### Dataset records
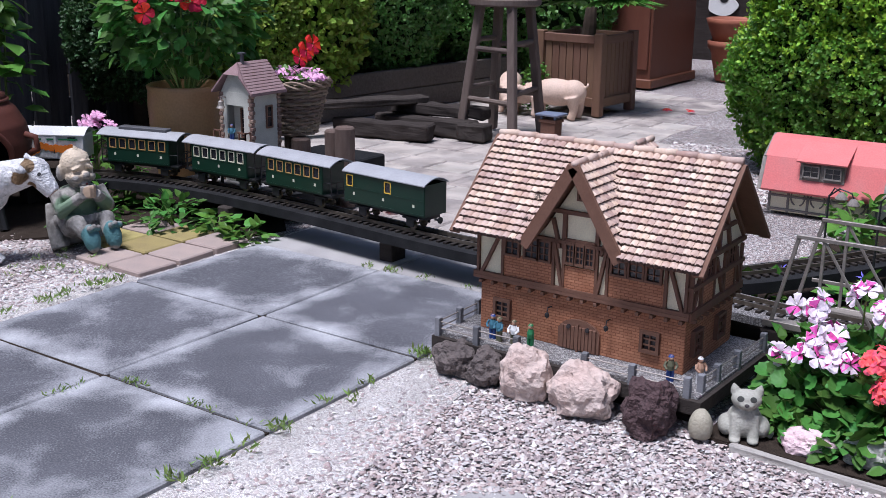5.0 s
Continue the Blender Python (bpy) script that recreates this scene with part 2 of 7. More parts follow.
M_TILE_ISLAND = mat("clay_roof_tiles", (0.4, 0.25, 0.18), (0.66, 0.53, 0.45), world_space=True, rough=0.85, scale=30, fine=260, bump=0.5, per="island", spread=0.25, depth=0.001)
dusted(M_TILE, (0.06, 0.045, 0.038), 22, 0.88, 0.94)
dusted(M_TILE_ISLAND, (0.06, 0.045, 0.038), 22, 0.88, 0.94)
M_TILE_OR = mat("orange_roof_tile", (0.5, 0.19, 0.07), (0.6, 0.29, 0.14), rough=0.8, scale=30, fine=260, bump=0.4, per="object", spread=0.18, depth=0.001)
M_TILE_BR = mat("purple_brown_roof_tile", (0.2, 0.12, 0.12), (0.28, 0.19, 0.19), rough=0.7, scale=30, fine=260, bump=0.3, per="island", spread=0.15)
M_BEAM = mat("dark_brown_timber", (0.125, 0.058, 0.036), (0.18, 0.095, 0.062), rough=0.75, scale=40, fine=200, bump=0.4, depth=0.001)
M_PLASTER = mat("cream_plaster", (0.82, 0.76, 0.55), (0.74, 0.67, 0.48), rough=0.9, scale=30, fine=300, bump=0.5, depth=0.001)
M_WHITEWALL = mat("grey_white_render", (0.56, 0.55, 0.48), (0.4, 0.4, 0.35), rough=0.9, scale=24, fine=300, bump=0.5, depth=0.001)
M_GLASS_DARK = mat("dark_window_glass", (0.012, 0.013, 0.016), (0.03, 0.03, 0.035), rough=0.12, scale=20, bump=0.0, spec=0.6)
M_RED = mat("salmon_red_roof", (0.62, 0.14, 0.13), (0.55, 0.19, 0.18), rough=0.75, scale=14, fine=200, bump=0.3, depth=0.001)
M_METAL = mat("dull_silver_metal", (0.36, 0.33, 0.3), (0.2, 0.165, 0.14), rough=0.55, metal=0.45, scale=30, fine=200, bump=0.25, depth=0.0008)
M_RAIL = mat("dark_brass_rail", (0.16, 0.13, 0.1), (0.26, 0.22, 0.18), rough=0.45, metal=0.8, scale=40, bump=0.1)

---

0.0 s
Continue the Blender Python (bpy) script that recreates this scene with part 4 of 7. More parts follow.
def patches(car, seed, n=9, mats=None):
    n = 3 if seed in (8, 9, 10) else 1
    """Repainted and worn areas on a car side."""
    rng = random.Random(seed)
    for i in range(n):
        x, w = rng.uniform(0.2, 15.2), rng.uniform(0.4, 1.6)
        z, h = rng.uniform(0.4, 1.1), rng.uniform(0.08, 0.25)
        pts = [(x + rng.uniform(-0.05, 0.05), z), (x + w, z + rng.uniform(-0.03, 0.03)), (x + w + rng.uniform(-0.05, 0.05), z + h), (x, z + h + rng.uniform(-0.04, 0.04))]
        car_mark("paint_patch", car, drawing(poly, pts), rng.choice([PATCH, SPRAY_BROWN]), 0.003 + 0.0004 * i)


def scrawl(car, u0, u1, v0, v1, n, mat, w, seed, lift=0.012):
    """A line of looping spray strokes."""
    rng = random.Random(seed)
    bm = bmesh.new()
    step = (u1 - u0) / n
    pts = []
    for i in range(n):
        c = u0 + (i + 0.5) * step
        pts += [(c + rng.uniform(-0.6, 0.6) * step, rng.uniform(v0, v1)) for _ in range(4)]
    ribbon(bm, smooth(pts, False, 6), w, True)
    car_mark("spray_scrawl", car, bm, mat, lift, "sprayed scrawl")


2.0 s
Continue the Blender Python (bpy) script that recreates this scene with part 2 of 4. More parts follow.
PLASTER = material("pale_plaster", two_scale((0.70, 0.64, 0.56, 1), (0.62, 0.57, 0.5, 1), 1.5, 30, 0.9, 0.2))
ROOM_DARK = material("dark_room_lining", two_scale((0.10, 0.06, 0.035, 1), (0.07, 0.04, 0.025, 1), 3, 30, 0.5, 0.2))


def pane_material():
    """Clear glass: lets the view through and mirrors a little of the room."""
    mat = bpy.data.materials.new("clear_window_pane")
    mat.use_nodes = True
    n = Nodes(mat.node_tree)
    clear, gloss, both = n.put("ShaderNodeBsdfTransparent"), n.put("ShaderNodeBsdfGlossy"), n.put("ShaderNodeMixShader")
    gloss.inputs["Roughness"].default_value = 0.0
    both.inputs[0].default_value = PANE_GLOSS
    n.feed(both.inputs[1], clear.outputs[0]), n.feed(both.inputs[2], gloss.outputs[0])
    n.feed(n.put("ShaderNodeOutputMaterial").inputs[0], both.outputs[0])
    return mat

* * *

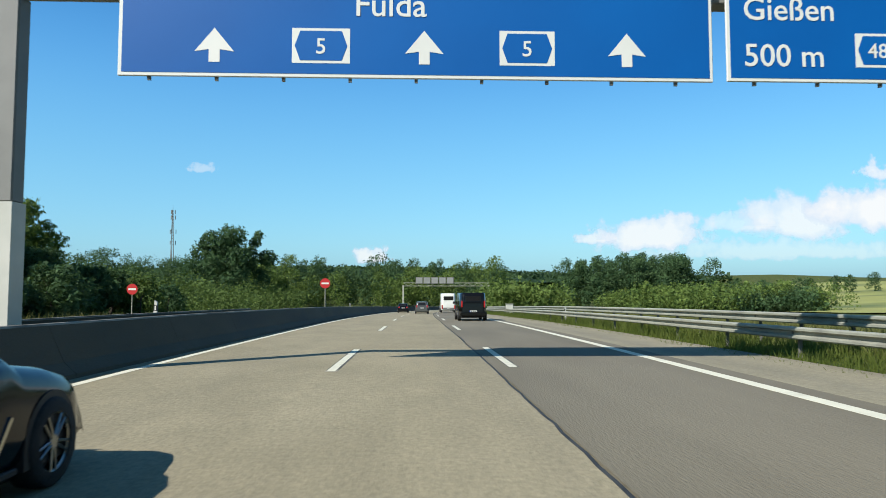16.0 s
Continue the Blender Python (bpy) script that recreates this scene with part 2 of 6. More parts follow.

### The exercise
Your task is to reproduce exactly the lines beginning at the line containing "4 of 7. More parts follow." and ending at the line containing "30, 0.5, 0.2))", inclusive.

### Output
Continue the Blender Python (bpy) script that recreates this scene with part 4 of 7. More parts follow.
def patches(car, seed, n=9, mats=None):
    n = 3 if seed in (8, 9, 10) else 1
    """Repainted and worn areas on a car side."""
    rng = random.Random(seed)
    for i in range(n):
        x, w = rng.uniform(0.2, 15.2), rng.uniform(0.4, 1.6)
        z, h = rng.uniform(0.4, 1.1), rng.uniform(0.08, 0.25)
        pts = [(x + rng.uniform(-0.05, 0.05), z), (x + w, z + rng.uniform(-0.03, 0.03)), (x + w + rng.uniform(-0.05, 0.05), z + h), (x, z + h + rng.uniform(-0.04, 0.04))]
        car_mark("paint_patch", car, drawing(poly, pts), rng.choice([PATCH, SPRAY_BROWN]), 0.003 + 0.0004 * i)


def scrawl(car, u0, u1, v0, v1, n, mat, w, seed, lift=0.012):
    """A line of looping spray strokes."""
    rng = random.Random(seed)
    bm = bmesh.new()
    step = (u1 - u0) / n
    pts = []
    for i in range(n):
        c = u0 + (i + 0.5) * step
        pts += [(c + rng.uniform(-0.6, 0.6) * step, rng.uniform(v0, v1)) for _ in range(4)]
    ribbon(bm, smooth(pts, False, 6), w, True)
    car_mark("spray_scrawl", car, bm, mat, lift, "sprayed scrawl")


2.0 s
Continue the Blender Python (bpy) script that recreates this scene with part 2 of 4. More parts follow.
PLASTER = material("pale_plaster", two_scale((0.70, 0.64, 0.56, 1), (0.62, 0.57, 0.5, 1), 1.5, 30, 0.9, 0.2))
ROOM_DARK = material("dark_room_lining", two_scale((0.10, 0.06, 0.035, 1), (0.07, 0.04, 0.025, 1), 3, 30, 0.5, 0.2))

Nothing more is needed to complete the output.